Corporates can add incredible value to founders: be it through market validation, proof of concepts and commercial opportunities, or access to deep domain expertise. But it’s important for any founder to remember that their business — if it chooses to take strategic capital — needs to offer more than strong financial performance in return. The last thing you want is a CVC on the cap table that is unable to positively impact your trajectory in the way you hoped.
3/ You want things to move fast
CVCs have worked hard to address criticisms of the speed at which investments have historically been made, and many CVCs have learned from VCs in terms of governance and decision making. But CVC investment committees (IC) do tend to involve at least one member of the parent company who also have day jobs, meaning they can't drop everything at a moment’s notice — getting an IC convened within a week should be possible, but it’s not guaranteed by any means.
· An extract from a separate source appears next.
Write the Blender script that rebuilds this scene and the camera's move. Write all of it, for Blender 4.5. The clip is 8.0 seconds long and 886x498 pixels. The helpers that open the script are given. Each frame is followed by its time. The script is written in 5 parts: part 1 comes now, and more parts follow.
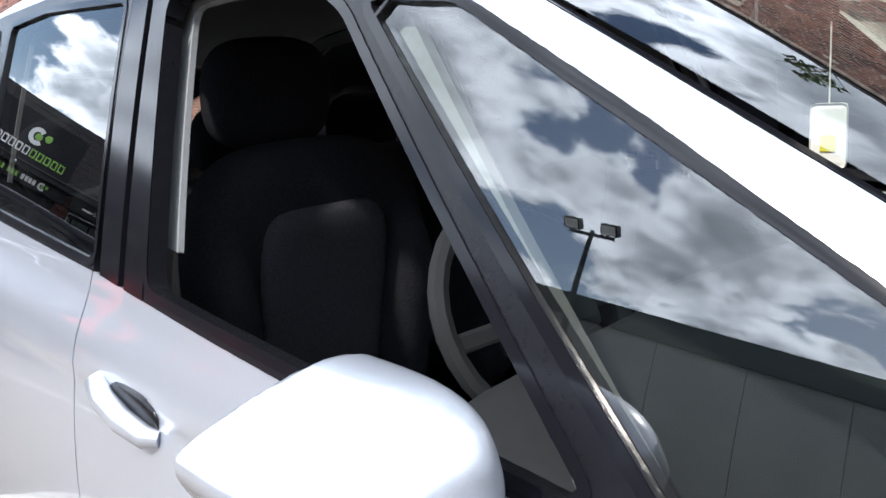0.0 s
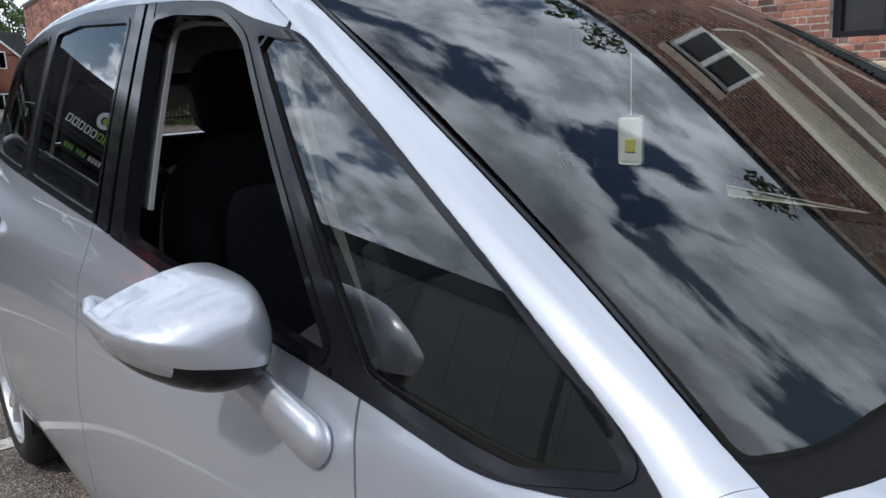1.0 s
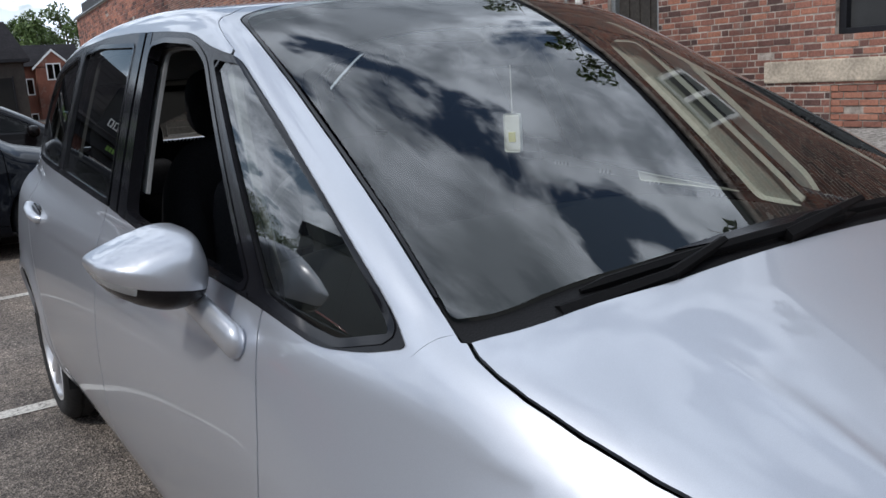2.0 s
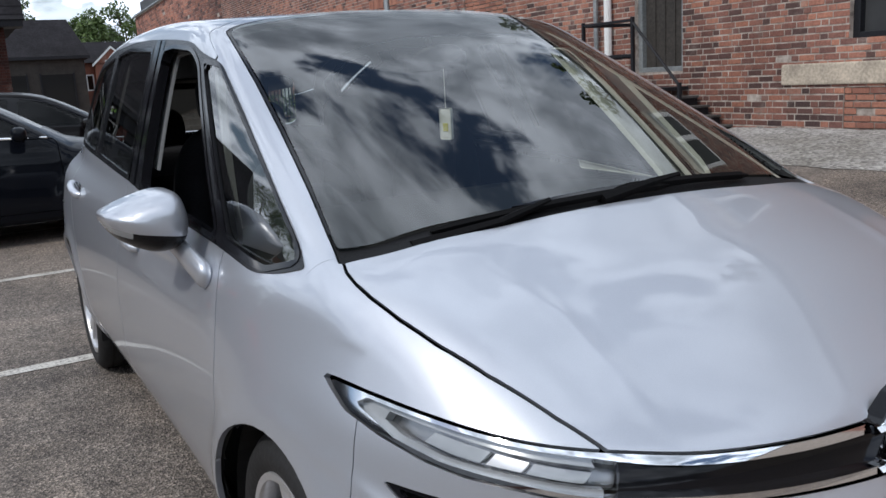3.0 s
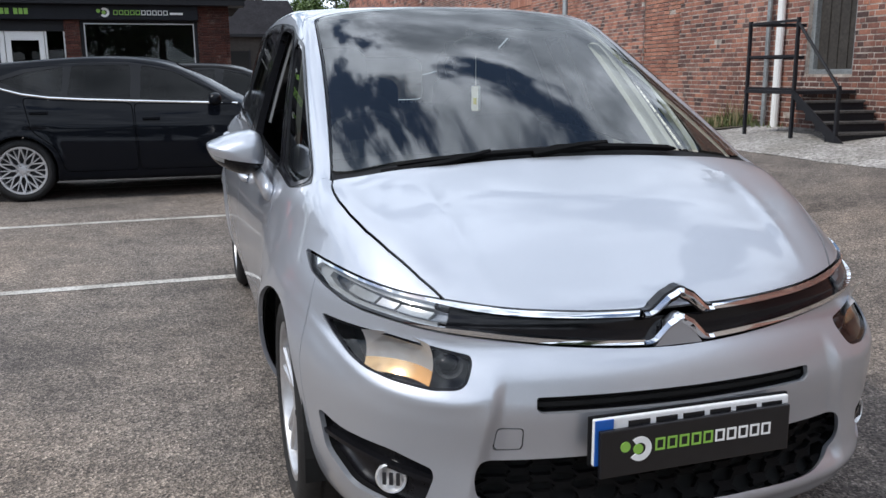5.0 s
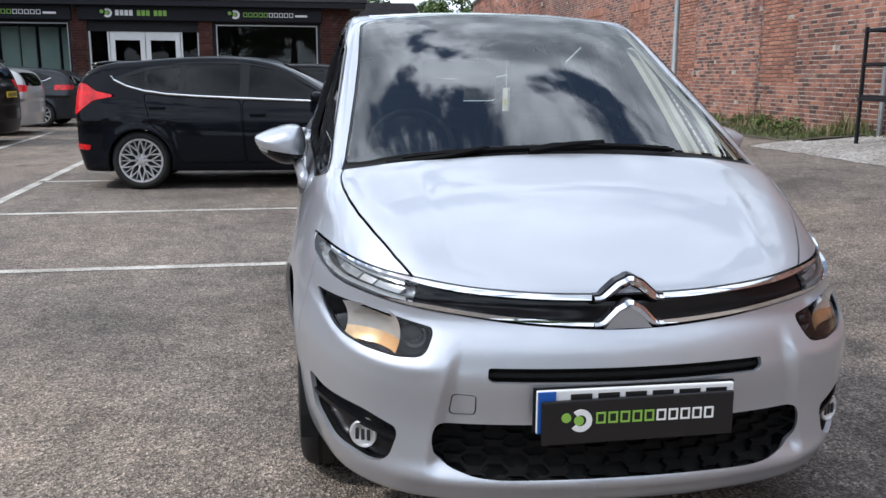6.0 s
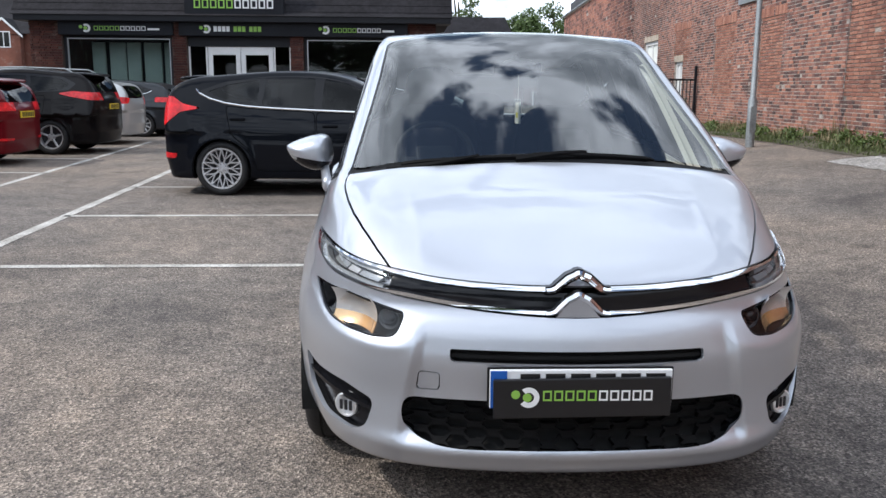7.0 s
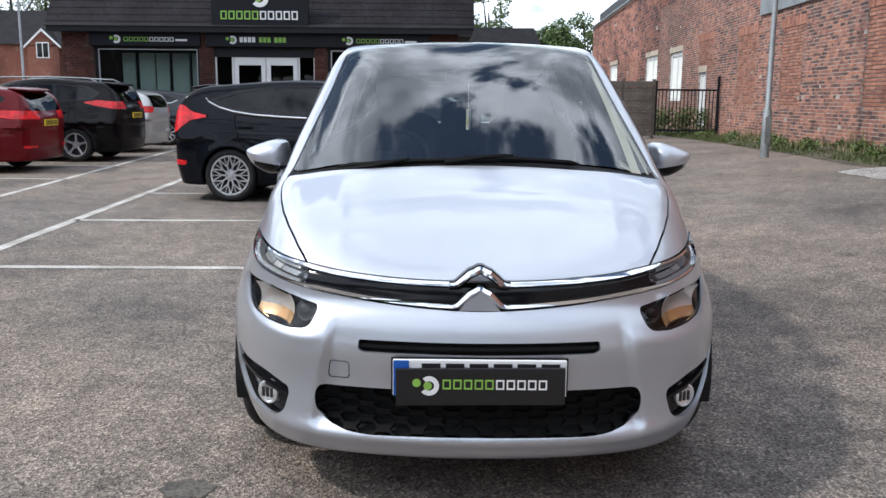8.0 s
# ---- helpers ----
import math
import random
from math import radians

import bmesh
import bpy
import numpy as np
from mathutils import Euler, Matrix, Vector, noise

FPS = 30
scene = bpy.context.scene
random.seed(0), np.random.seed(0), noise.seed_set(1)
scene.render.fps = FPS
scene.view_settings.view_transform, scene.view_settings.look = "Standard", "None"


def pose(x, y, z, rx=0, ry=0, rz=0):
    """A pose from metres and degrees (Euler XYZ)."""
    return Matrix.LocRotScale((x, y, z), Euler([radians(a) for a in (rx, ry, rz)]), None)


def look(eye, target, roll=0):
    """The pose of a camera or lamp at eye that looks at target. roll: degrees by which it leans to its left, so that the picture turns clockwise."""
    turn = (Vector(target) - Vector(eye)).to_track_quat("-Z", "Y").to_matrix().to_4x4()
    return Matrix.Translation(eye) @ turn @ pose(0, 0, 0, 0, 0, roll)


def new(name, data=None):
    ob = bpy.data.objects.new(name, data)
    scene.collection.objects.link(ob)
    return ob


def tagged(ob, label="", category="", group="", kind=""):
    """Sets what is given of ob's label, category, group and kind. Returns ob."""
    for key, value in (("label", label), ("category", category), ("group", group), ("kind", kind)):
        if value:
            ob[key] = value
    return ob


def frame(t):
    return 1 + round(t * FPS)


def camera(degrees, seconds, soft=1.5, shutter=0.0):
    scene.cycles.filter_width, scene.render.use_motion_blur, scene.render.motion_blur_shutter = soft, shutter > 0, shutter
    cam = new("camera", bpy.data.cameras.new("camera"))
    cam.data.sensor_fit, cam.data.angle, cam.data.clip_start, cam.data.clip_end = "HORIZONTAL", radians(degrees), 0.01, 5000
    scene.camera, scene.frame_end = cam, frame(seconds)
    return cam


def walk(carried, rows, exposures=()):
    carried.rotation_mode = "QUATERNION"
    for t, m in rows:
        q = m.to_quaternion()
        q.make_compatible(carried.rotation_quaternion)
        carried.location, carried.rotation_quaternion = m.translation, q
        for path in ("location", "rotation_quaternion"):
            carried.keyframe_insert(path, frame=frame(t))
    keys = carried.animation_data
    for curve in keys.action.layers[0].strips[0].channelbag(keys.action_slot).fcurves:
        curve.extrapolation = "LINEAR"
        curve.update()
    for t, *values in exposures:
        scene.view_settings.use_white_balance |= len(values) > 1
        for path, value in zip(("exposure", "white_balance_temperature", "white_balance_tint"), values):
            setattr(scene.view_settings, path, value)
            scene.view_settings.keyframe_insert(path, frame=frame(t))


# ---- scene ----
cam = camera(55.1, 8.0)
PATH = [
    (0, (-1.277, 0.981, 1.353), (-0.005, 2.467, 0.936), -4.0),
    (0.5, (-1.309, 0.717, 1.348), (-0.072, 2.239, 0.954), -2.9),
    (1, (-1.294, 0.43, 1.363), (-0.144, 2.014, 0.952), -2.5),
    (1.5, (-1.33, 0.142, 1.373), (-0.246, 1.773, 0.966), -2.9),
    (2, (-1.328, -0.137, 1.367), (-0.267, 1.511, 0.966), -3.7),
    (3.5, (-1.341, -1.009, 1.346), (-0.456, 0.739, 0.943), -2.4),
    (4, (-1.276, -1.239, 1.329), (-0.484, 0.551, 0.914), -1.6),
    (4.5, (-1.208, -1.467, 1.319), (-0.526, 0.367, 0.906), -1.0),
    (6, (-0.791, -1.985, 1.31), (-0.504, -0.047, 0.91), 0.3),
    (6.5, (-0.622, -2.126, 1.32), (-0.467, -0.172, 0.923), 0.4),
    (7, (-0.486, -2.323, 1.32), (-0.41, -0.359, 0.948), 0.4),
    (7.5, (-0.333, -2.454, 1.329), (-0.296, -0.486, 0.974), 0.0),
    (8, (-0.114, -2.483, 1.309), (-0.114, -0.514, 0.96), 0.5),
]
EXPOSURE = [(0, 1.25), (0.3, 0.6), (0.6, 0.16), (1.0, -0.08), (2.0, -0.27), (3.5, -0.16), (4.5, -0.02), (6.0, 0.20), (8, 0.27)]
walk(cam, [(t, look(eye, target, roll)) for t, eye, target, roll in PATH], EXPOSURE)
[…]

Legal due diligence can also take longer; if a startup’s cap table includes other corporates, or investors from countries which could have sanctions imposed, a corporate might not be able to invest. Risks that financial funds may consider an acceptable part of deal making are often viewed through a different lens by corporate legal teams, who are likely to be less familiar with startup term sheets. That’s not to say they can’t be overcome, but it’s important to remember how large corporations view risk.
4/ You are looking for traditional M&A routes
For both VCs and CVCs, who’s on your cap table is important. The presence of a corporaten investor who is known to acquire companies they invest in can be offputting, for one simple reason: What if they don't? Will you have a large zombie investor looking to get out, and what does it say about the startup if they don't acquire it? Will they look to dominate the direction and push others out?
As a founder, you should think twice about taking corporate investment if the sole ambition is exiting to the parent company. We know of many CVCs that do not use venturing as a precursor to M&A but do not always publicise that information externally. The tenure of a corporate venturing arm is also linked to the parent company's CEO. Positions on new technologies often change, and whether a technology is acquirable or not may ultimately be a subjective decision; the last thing you want as a founder is to exhaust all your options.